#### EXERCISE INPUT
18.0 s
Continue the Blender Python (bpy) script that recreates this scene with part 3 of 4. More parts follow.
########
#### EXERCISE INPUT
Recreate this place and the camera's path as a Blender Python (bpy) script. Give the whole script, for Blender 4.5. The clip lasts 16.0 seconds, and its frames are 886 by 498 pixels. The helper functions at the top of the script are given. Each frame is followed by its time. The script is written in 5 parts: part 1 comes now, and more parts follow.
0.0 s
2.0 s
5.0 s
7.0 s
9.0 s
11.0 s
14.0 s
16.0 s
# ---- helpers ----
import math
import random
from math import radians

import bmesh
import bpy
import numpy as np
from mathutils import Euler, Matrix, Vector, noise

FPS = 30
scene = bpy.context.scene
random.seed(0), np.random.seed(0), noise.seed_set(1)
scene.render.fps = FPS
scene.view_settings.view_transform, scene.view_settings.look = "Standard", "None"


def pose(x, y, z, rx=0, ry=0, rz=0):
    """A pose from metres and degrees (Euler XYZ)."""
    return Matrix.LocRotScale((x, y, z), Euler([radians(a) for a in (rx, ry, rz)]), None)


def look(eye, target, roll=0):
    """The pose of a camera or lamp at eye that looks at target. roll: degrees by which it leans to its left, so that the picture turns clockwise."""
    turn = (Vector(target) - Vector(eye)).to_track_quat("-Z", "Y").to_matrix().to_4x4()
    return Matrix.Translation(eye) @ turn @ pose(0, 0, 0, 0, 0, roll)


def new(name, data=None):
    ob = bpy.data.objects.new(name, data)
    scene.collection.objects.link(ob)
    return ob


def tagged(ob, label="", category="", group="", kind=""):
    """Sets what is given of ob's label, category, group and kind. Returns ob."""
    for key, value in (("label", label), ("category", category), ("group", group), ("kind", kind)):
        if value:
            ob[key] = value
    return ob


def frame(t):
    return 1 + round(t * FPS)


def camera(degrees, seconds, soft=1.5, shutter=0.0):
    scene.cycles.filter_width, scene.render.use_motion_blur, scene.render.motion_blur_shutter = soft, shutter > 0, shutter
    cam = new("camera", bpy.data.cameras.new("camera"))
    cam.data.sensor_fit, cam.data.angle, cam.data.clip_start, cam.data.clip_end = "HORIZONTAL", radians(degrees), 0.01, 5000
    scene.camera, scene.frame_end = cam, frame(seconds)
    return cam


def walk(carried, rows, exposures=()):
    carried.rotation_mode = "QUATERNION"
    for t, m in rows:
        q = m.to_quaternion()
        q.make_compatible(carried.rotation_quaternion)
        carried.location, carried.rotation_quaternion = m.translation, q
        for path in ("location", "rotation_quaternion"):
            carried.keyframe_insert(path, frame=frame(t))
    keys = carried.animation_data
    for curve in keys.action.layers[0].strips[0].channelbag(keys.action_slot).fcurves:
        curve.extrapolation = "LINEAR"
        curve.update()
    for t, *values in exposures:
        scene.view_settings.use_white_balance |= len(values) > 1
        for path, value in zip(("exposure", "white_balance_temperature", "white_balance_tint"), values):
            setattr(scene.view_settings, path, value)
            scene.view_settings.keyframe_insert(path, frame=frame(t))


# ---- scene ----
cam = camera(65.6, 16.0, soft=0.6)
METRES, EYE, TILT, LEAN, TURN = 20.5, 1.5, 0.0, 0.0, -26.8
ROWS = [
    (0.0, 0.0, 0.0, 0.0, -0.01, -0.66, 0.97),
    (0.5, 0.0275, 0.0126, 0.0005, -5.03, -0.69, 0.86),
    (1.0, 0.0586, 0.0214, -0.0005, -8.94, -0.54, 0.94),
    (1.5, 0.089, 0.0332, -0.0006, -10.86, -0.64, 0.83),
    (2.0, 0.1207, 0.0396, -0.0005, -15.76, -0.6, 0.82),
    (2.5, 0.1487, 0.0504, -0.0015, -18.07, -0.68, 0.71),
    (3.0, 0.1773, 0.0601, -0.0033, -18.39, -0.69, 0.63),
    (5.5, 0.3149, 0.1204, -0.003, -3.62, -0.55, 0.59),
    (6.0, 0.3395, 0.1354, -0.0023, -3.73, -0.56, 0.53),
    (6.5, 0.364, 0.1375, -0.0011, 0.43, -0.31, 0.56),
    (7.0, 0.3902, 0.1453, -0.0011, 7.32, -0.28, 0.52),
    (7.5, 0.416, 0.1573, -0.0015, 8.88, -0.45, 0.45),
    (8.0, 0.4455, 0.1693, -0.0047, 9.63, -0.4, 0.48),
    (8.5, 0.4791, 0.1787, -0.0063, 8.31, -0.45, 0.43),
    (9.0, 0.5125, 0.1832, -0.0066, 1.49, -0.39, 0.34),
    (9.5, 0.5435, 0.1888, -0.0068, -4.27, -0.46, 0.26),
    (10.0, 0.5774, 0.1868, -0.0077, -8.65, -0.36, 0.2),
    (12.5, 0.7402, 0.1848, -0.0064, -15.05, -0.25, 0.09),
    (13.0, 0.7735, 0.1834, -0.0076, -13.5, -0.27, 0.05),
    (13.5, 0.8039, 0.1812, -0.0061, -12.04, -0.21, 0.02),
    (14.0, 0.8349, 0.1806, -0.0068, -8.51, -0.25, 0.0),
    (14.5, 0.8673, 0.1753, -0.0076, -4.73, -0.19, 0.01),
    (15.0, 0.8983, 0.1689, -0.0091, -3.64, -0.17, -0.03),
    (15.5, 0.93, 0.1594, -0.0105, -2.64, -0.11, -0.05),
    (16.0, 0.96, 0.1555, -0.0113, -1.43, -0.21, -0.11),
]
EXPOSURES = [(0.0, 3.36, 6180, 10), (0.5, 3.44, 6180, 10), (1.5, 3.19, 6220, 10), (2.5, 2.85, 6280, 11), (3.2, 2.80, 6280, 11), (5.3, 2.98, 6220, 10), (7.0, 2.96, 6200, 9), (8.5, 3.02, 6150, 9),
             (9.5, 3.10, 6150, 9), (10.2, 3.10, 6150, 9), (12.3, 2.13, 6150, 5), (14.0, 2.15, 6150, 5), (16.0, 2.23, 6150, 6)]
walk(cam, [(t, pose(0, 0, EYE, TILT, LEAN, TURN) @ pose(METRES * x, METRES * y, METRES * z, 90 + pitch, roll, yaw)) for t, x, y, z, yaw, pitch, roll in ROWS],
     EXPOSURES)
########
## TASK DESCRIPTION
Above are the entries. Quote exactly the lines from the one bearing "carried.keyframe_insert(path, frame=frame(t))" through the one bearing "scene.view_settings.keyframe_insert(path, frame=frame(t))".

## OUTPUT OF THE EXERCISE
            carried.keyframe_insert(path, frame=frame(t))
    keys = carried.animation_data
    for curve in keys.action.layers[0].strips[0].channelbag(keys.action_slot).fcurves:
        curve.extrapolation = "LINEAR"
        curve.update()
    for t, *values in exposures:
        scene.view_settings.use_white_balance |= len(values) > 1
        for path, value in zip(("exposure", "white_balance_temperature", "white_balance_tint"), values):
            setattr(scene.view_settings, path, value)
            scene.view_settings.keyframe_insert(path, frame=frame(t))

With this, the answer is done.